Left for our consideration is appellant’s contention that his sentence is too harsh in view of his dulled mental comprehension. The question of appellant’s intent and knowing participation in the robbery of a fellow soldier in the barracks was resolved by the finders of fact at the trial. Their resolution is fully supported by the facts of record and the fair inferences therefrom. This robbery with its attendant vicious circumstances fully warranted the punishment provided by the court and approved by the convening authority. The punishment fits both the offender and the crime.

The findings of guilty and the sentence are affirmed.

Senior Judge MITCHELL and Judge FELDER concur.

. Lack of objection by the defense counsel at trial is some indication of the minimal impact of the trial counsel’s remarks on the court members.
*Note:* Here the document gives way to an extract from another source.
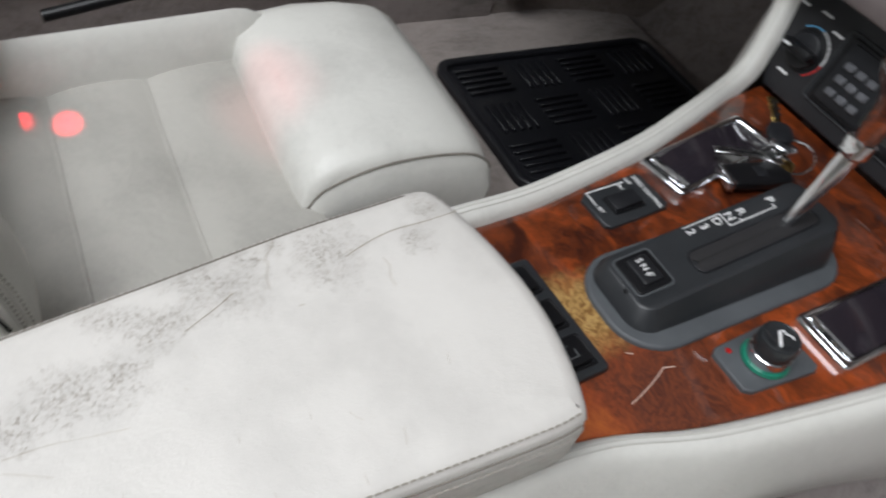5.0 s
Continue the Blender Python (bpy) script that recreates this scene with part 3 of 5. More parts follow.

United States v, Nelson, 1 M.J. 235 (C.M.A.1975); United States v. St. John, 23 U.S.C.M.A. 20, 48 C.M.R. 312 (1974); United States v. Ryan, 21 U.S.C.M.A. 9, 44 C.M.R. 63 (1971).

. United States v. Pettigrew, 19 U.S.C.M.A. 191, 41 C.M.R. 191 (1970); United States v. Brewer, 39 C.M.R. 388 (ABR 1968). See also United States v. Nelson, supra, at 239 wherein Chief Judge Fletcher writing for a unanimous Court, cautioned counsel “to limit their arguments to evidence in the record and to such fair influences as may be drawn therefrom”; United States v. Ruggiero, 1 M.J. 1089 (N.C.M.R. 1977), pet. den., 3 M.J. 117, pet. for reconsideration den. 3 M.J. 206 (C.M.A.1977).